**Written task**
Leave out the images; return the rest of the data exactly.

**Source material**
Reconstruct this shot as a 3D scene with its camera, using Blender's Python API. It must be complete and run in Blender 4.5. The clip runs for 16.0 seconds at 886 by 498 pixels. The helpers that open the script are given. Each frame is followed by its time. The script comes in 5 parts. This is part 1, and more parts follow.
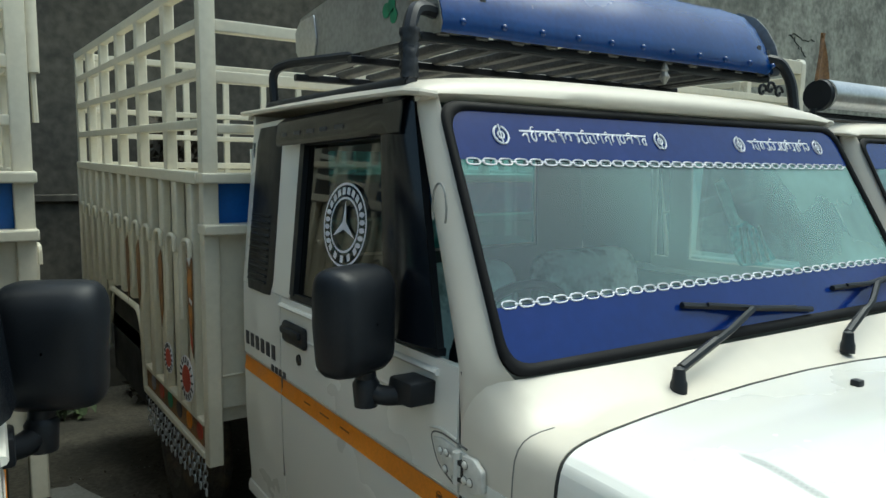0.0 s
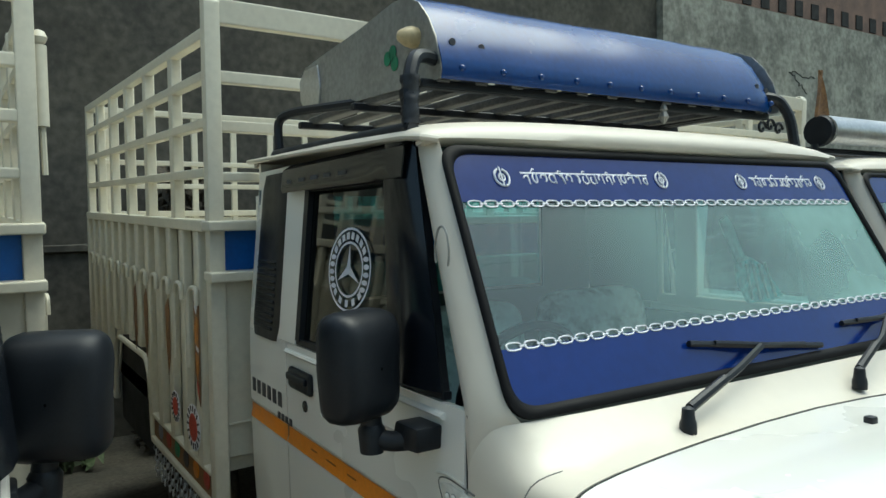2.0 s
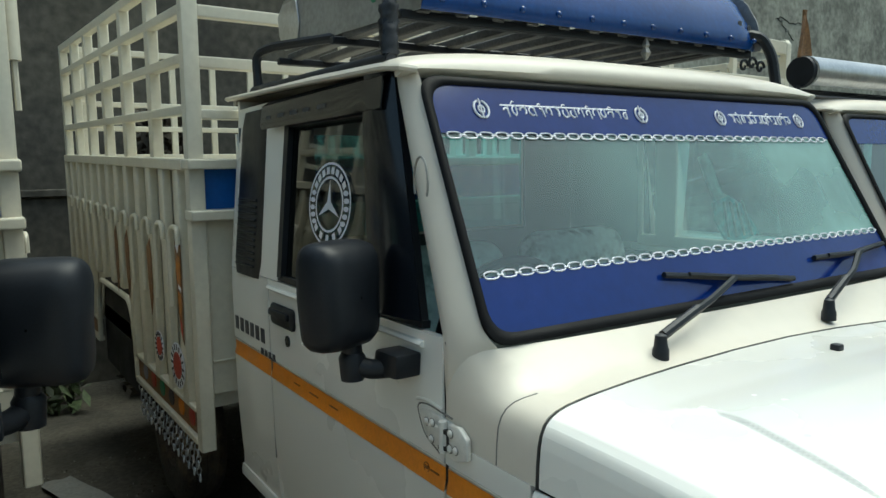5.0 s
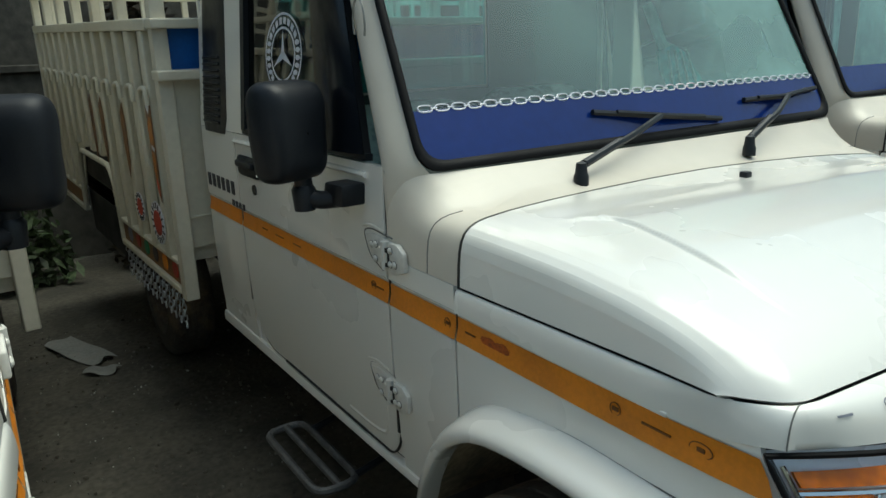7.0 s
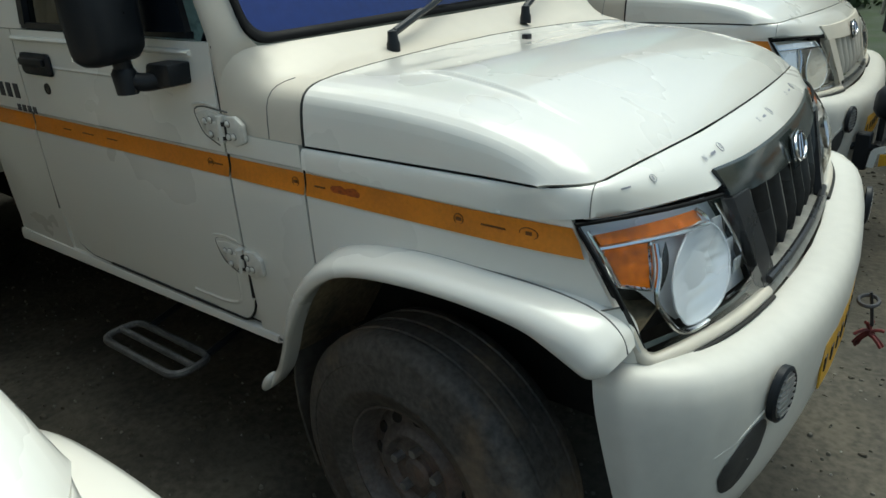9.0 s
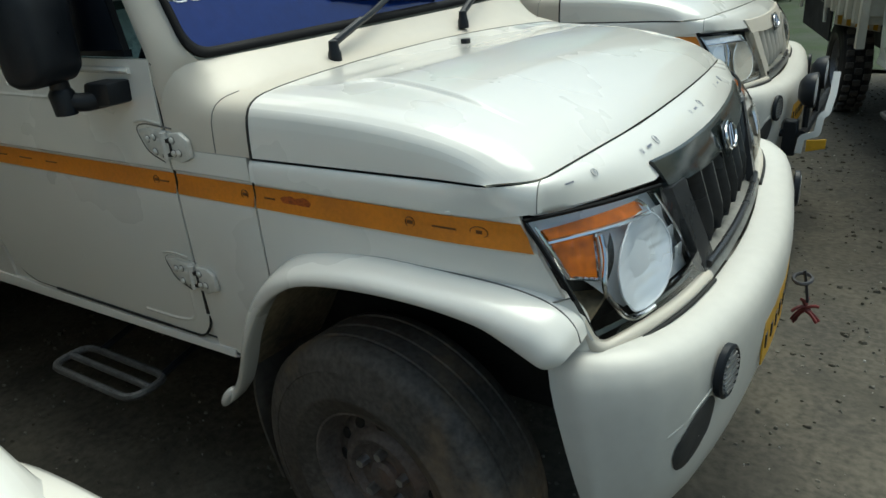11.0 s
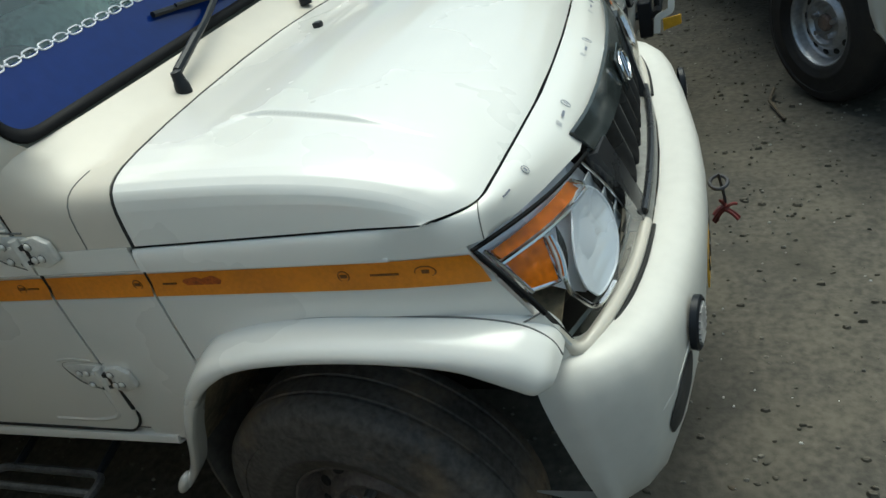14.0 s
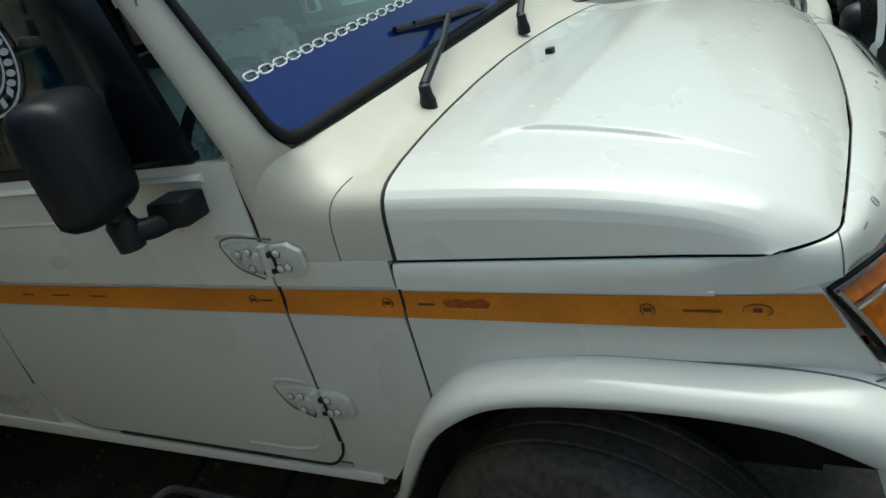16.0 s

**Solution for this task**
Reconstruct this shot as a 3D scene with its camera, using Blender's Python API. It must be complete and run in Blender 4.5. The clip runs for 16.0 seconds at 886 by 498 pixels. The helpers that open the script are given. Each frame is followed by its time. The script comes in 5 parts. This is part 1, and more parts follow.
0.0 s
2.0 s
5.0 s
7.0 s
9.0 s
11.0 s
14.0 s
16.0 s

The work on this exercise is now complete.